The Holy Spirit, weaving the relationship of the Living God into the life of the person, enabled that person to face great dangers and temptations. The Holy Spirit enabled the person to work for the Lord as a very flawed and imperfect person among other very flawed and imperfect people.

We will see this again and again in the Book of Judges. We don’t like the imperfection that we see there, and we don’t like the thought of God working through such people as though they were something special: but this is, after all, the God of relationships and grace, and not the God of deals and transactions.

God does not get a bargain when he works with us, and he doesn’t give us bargains. He just gives us himself completely and without holding back. And this is what we depend on.

If we knew how close we were to the people in the Book of Judges and how much like them we were, we would be, at first, totally humiliated, and then we would be amazed and truly thankful. We are his creatures and he loves us.

God has made us in his image and, therefore, we are holy, even as we are. So what is God to do with us?

C. S. Lewis wrote this. “For He seems to do nothing of Himself which He can possibly delegate to His creatures. He commands us to do slowly and blunderingly what He could do perfectly and in the twinkling of an eye. He allows us to neglect what He would have us do, or to fail. Perhaps we do not fully realize the problem, so to call it, of enabling finite free wills to co-exist with Omnipotence….We are not mere recipients or spectators. We are either privileged to share in the game or compelled to collaborate in the work.” (C. S. Lewis in “The Efficacy of Prayer”)

The Book of Judges is comprehensible when we see that God the Creator gives his creatures the dignity of being his children. What does a parent do?


Parents let their children share in the work. You give your child a hammer and nails and a piece of wood to play with. My dad did this with me to see what I would do. I remember, when I was four, my dad letting me carve a bar of soap with his pocket knife, but he watched me like a hawk.

You give your child a paint brush or a roller when you are painting a room. I got to do this when I was six or seven. You don’t get good work done when you do this. You get a mess. You get a headache. You make more work for yourself than necessary. And when it is done, you have to praise what your child does and not judge your child or say, “You are obviously not designed to do that. See if I trust you again.”

And we see, in the pattern of Othniel, and all the judges, that their work was very messy and it never lasted. It had to be done over and over and over again. It was like housework or doing the dishes. Letting people do his work, even in relationship with the Holy Spirit, was the least efficient, and the least effective, and the least attractive way for God to do his work. Why does this surprise us?

And yet it seems to be God’s favorite way to work. Did you know he still works that way, and that you are supposed to be part of it?

The so called “secret” of the Bible is that God loved this way of working so well that he became a part of it.
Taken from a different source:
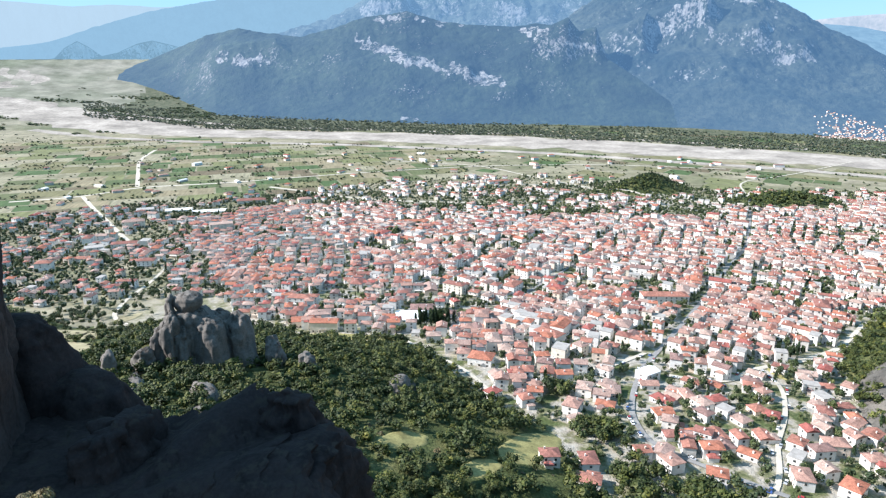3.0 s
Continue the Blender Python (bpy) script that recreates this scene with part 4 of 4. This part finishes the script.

In Jesus, God became a human being upon whom the Holy Spirit came; and so Jesus went to be baptized, and the Holy Spirit came upon him like a dove, and he went into the desert to fast and pray and be tempted, just as we are. God did this as a particular man named Jesus, needing God’s help. (Matthew 3:13-4:11)

In the power of the Holy Spirit, God in Jesus went forth to heal the sick and cast out devils, and to teach and feed the crowds. God in Jesus went forth to be condemned as a criminal, and die a painful death in the great battle, the mortal combat, waged to take away the sin of the world, and our sins, and to give us abundant life and eternal life.
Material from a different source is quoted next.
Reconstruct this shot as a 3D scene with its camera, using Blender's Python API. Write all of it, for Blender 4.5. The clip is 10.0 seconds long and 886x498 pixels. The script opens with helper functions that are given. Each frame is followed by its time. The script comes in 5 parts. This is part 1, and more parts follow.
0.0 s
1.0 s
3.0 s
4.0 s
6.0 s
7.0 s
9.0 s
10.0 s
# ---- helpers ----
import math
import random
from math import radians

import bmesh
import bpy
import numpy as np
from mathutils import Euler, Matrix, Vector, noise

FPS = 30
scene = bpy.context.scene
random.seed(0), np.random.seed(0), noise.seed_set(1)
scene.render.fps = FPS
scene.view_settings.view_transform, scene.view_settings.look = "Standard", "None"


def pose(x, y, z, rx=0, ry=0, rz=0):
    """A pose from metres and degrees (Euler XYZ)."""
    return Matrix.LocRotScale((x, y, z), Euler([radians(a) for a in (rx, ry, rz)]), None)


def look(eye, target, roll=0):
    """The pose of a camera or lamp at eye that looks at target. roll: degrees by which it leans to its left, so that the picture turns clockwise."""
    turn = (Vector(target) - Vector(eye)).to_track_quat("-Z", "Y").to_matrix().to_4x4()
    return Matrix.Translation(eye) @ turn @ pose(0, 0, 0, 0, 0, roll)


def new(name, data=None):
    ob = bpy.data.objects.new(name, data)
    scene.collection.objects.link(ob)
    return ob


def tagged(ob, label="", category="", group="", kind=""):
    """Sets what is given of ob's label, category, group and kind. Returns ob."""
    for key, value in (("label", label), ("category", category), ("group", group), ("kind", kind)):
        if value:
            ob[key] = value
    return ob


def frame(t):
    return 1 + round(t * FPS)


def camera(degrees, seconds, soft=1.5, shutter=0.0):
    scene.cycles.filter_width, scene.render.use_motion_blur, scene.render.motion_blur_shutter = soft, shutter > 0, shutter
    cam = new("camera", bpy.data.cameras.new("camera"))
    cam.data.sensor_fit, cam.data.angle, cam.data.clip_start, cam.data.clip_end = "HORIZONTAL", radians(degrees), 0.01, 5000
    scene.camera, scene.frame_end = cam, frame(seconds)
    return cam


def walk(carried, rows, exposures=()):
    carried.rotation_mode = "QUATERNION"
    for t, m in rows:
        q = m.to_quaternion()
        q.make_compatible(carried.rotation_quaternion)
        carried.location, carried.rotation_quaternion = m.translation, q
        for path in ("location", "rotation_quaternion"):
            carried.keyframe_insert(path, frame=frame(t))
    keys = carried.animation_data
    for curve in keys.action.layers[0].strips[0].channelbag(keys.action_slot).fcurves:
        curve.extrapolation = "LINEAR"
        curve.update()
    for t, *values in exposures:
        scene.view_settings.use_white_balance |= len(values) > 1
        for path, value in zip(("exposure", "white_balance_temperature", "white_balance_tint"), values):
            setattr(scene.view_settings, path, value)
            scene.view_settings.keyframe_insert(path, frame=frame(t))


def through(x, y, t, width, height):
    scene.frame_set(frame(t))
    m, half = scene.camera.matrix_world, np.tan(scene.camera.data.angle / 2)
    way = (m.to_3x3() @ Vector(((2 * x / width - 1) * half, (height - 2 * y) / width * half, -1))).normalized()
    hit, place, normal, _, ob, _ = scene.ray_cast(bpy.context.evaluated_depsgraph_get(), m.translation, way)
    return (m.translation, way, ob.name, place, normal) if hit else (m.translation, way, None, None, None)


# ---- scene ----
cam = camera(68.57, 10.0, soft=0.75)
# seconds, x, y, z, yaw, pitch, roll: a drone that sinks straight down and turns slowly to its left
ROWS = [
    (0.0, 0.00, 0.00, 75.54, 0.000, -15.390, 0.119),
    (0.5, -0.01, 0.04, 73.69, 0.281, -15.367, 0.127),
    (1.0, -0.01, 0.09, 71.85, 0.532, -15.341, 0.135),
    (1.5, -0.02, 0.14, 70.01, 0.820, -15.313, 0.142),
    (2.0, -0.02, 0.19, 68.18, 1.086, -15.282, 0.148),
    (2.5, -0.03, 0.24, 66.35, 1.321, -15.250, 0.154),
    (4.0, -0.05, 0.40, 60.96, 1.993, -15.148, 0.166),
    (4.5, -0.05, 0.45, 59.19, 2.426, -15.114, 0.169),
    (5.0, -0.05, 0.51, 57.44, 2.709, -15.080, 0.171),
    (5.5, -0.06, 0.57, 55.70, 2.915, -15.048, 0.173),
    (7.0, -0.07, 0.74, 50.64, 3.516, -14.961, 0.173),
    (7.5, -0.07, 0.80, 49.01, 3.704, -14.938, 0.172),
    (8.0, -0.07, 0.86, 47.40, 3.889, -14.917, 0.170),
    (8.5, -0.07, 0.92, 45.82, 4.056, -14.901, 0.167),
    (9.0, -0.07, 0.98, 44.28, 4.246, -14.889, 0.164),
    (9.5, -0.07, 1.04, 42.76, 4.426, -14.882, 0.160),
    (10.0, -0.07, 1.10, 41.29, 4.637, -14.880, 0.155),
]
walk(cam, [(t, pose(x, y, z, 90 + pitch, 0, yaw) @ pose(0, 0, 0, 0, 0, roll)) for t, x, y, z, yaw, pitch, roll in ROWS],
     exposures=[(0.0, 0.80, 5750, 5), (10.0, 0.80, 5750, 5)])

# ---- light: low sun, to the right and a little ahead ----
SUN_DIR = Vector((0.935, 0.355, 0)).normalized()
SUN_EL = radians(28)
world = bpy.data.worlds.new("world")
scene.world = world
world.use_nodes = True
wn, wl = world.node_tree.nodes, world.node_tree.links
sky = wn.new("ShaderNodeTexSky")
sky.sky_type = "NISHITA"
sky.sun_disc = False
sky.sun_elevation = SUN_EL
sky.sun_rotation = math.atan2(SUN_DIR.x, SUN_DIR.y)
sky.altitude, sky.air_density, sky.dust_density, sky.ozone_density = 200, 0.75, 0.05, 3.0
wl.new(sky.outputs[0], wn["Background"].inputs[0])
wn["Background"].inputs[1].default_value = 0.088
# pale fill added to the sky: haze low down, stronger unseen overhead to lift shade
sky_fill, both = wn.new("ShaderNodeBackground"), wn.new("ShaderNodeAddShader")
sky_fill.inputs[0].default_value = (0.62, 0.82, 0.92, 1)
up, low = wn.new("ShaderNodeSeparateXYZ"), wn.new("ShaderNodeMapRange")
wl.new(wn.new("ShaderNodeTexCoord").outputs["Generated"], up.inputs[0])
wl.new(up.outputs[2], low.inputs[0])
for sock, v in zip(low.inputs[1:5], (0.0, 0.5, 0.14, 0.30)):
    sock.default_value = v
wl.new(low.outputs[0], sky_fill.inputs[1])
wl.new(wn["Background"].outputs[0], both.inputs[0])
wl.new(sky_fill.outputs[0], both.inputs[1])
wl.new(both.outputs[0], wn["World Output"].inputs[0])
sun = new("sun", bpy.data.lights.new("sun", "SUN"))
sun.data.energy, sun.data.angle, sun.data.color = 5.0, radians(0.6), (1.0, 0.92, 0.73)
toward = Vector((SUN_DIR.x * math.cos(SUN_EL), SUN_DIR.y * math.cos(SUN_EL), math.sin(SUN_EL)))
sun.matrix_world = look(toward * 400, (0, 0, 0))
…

The Gospel of John tells us that, after Jesus rose from the dead, he came to his disciples. ‘Jesus said, “Peace be with you! As the Father has sent me, I am sending you.” And with that he breathed on them and said, “Receive the Holy Spirit.”’ (John 20:21-22)

In the Book of Acts, when the Holy Spirit came upon the disciples to enable them to go out into the whole world as his witnesses, Peter told the crowd this about Jesus: “Exalted to the right hand of God, he has received from the Father the promised Holy Spirit and has poured out what you now see and hear.” (Acts 2:33)

Jesus died for you, and rose from the dead for you, to pour out the Holy Spirit upon you and send you out just as he was sent.

The word “deliverer”, which is used in the Book of Judges to describe Othniel, is a word that can be changed into a name. The word “deliverer” is “shua” to which we add the prefix of the Lord’s name, which is where we get the name Joshua, which means, “the Lord delivers”, “the Lord saves”.

Jesus is just a New Testament Greek version of the name Joshua. Jesus is the real deliverer. He is the Lord in the flesh, and so he is literally the fulfillment of the name “The Lord Saves”.

The Lord saves, but you are sent out as he was to share in the work. Jesus sends you to be deliverers in this world: little Joshuas, little Othniels, little Jesuses.

The church is called the Body of Christ, because we are called together to be Christ in this world. The Holy Spirit comes upon his church, as a whole, to make the whole church his living presence in the world. The Holy Spirit gives us a relationship with the Living God through Jesus to bring God’s deliverance to people in need.

It is God’s favorite way to work in a world that is adrift. It is part of his plan for a new creation. It is his way and his plan for every one of us. It is at the heart of what it means to be “saved”.

There is one great battle of the ages going on, and there are casualties all around us, and we are casualties too. The world that has gone so far adrift has chosen the religion of using and being used. That is the way of this world.

The image of God, which is so deeply hidden in the world and in human lives, has been cheapened and damaged by the false worship of the user gods. Those who have been cheapened and those who have been damaged need to be lifted up and healed. And they need to hear the good news that God has come in Jesus to make us new people through the battle of the cross; so that we can become the people of Jesus, and the people of the Holy Spirit through him.


It is God’s favorite way, to work through people like us. If we belong to God, we have no choice but to be a part of this same way. And God will not leave us alone. He will raise us up and his Spirit will come upon us.